PITTSBURGH (93-7 The Fan)-Former Pirate Kevin Young knows the defensive transition Pedro Alvarez is going through. The Pirates hired Young and he has spent all Spring Training as a special assistant helping Alvarez and the other first basemen get ready for the season.
"He came in committed to doing it," Young said of Alvarez. "Now, his mind is in the right place to go through, get those reps, fail, turnaround, succeed and get ready for the season."
Young said the advantage for third basemen moving to first is the footwork, reaction time and soft hands, all of which Pedro excels at.
Young started his career with the Pirates as a third baseman, but quickly made the transition to first and finished his big league career with a .992 fielding percentage.
"Getting those guys at first base to understand they can change the outcome of a game tremendously just on the defensive side," Young said. "Making your infielders better, making the pitching staff more effective."
"The old stereotype of a first baseman is gone for us. We expect a lot. We expect a 3-6-1 or 3-6-3 double play to be turned as easily as a 6-4-3. Those are outs out there that we want to make sure are routine for us."
Young said of his other "students," Corey Hart wants to learn first and sees an opportunity for himself there. Andrew Lambo listens well and Sean Rodriguez knows the infield, but still needs to learn the specifics at first.
Young says he's impressed that the Pirates first basemen are "all in."
The now 45-year-old Young is in great shape and joked if it wasn't for his knees, he could still play.
Young was with 11 Pirates teams, following a brief appearance with the 1992 team, the Bucs were 155 games under .500 during his career.

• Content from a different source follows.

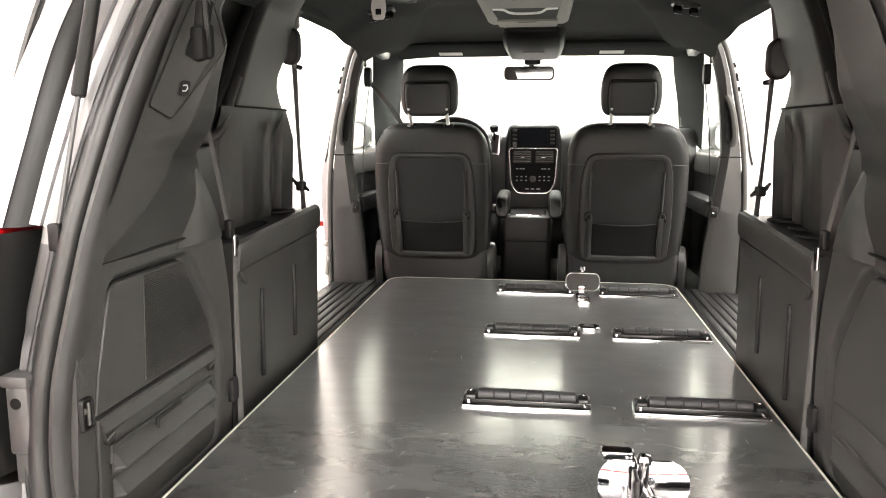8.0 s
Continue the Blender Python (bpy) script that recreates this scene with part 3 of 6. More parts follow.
# body sides, front, underbody
for s in SIDES:
    b = BM()
    lower = [[(s * x, y, z) for y, x in ((2.62, 0.893), (2.75, 0.912), (3.0, 0.94), (3.4, 0.955), (3.72, 0.96))] for z in (0.42, 0.6, 0.8, 1.0, 1.15)]
    shell(b, lower, (-s * 0.02, 0, 0))
    quarter = part("quarter_panel", b, PAINT, van, "silver-grey rear quarter panel", smooth=50)
    b = BM()
    shell(b, [[(s * 0.896, 2.66, 1.155), (s * 0.945, 3.2, 1.155), (s * 0.955, 3.74, 1.155)], [(s * 0.85, 2.75, 1.40), (s * 0.875, 3.2, 1.40), (s * 0.88, 3.74, 1.40)],
              [(s * 0.735, 2.86, 1.69), (s * 0.755, 3.2, 1.70), (s * 0.76, 3.74, 1.70)]], (-s * 0.006, 0, 0))
    part("quarter_window", b, GLASS_DARK, van, "dark privacy glass quarter window")
    # sill, rocker, roof rail, front pillar
    b = BM()
    box(b, s * 0.72, s * 0.965, 3.70, 4.90, 0.30, 0.555, 0.02)
    part("rocker", b, PAINT, van, "painted sill under the sliding door")
    b = BM()
    tube(b, cr([(s * 0.735, 3.05, 1.71), (s * 0.752, 3.4, 1.72), (s * 0.758, 4.4, 1.73), (s * 0.756, 5.1, 1.700), (s * 0.815, 5.5, 1.655), (s * 0.91, 6.05, 1.36), (s * 0.93, 6.25, 1.20)], 40), 0.045, 8)
    part("roof_rail", b, PAINT, van, "painted roof rail and front pillar", smooth=60)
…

The clubhouse at McKechnie Field was also a cement block rectangle with a limited weight room in the middle of the floor.
Now, Young and the Pirates work in state-of-the-art facilities.
"It is amazing," Young said. "I can't say in enough words how far the organization has come in a lot of different aspects, but especially when it comes to this facility. The players truly do have the best of everything to maximize whatever their potential is."
Young said he's tried to tell the current players what it used to be like, but "it's like talking to your kids about what things used to be like when you grew up, they can't comprehend it."